The movie refuses to answer some pretty pressing questions. “Is this Heaven?” the dead baseball players ask, and Ray replies “No, it’s Iowa.” But what is Iowa? A place where the living and the dead comingle? A liminal space between life and afterlife? A geographical catalyst for otherworldly encounters? A place where divergent timelines cross? But wait, there’s more. If Ray is capable of time travel, does that mean he’s dead too? Are the baseball players ghosts or does Ray’s field exist outside the boundaries of time? It makes sense that Ray, Annie, Karin, and Terence can see the players—they believe—and Mark can’t—he doesn’t—but what about the thousands of people lined up to visit the Field of Dreams? If they can’t see the players, will they ask for their money back?

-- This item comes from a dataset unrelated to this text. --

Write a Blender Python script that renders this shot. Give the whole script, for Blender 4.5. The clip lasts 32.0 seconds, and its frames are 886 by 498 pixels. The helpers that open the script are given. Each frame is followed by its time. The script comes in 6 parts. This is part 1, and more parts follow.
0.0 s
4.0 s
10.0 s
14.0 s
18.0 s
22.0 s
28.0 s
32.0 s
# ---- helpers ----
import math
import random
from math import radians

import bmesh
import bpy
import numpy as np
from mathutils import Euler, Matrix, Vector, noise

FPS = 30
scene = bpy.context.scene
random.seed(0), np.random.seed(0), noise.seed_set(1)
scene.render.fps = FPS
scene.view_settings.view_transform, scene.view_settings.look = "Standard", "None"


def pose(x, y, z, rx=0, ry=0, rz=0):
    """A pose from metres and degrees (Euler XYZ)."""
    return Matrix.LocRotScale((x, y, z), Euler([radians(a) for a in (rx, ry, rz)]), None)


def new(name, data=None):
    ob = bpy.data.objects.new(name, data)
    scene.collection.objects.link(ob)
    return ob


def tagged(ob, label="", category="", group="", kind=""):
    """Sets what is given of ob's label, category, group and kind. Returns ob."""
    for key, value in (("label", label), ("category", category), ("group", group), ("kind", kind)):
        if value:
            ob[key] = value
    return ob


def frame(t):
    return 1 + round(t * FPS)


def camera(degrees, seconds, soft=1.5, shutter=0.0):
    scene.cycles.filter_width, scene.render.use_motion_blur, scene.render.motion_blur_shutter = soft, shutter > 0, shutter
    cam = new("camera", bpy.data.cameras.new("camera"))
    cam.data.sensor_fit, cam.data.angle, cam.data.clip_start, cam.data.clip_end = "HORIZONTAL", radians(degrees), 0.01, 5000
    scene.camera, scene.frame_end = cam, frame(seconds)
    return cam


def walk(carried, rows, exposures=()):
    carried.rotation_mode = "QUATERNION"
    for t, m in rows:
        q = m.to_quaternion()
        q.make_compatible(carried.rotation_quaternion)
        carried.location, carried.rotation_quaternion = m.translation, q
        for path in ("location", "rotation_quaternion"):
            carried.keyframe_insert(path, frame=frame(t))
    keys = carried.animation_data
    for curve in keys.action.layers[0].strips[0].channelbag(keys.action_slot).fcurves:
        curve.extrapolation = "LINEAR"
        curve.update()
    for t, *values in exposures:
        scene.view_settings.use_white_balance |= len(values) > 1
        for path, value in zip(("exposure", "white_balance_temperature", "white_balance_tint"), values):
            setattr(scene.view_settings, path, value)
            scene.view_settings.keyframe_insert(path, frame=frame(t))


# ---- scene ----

The cinematography, score, and foley art (those crickets!) beautifully describe the rural gothic setting. Eerie rustlings in the corn and little Karin’s confident clairvoyance add to the uncanny. But the movie never hits the viewer over the head with spookiness. Instead, the spookiness seems beside the point. The movie’s own explicit attempt to make meaning falls flat: “They’ll arrive at your door, as innocent as children, longing for the past,” says Terence; “It’ll be just like when they were little kids, a long time ago,” Karin adds. Because baseball is a constant throughout US history that evokes positive memories of a simpler time, I guess?
I’m left thinking about how baseball in Field of Dreams represents a facet of American culture whereby white men who feel they didn’t get a fair shot at “the game” are given improbable chance after improbable chance while the rest of us line up passively to witness them, compelled to cheer them on for reasons we don’t understand. The rules of the game are never explicit; we’re asked to believe that their presence on the field is divinely ordained. It’s reasonable to read Field of Dreams as corny family fun. But why would you want to when another interpretation is lurking ominously in the cornfield?
I’m curious how this movie compares to the book it’s based on, Shoeless Joe by W. P. Kinsella. I might have to review that at some point, too.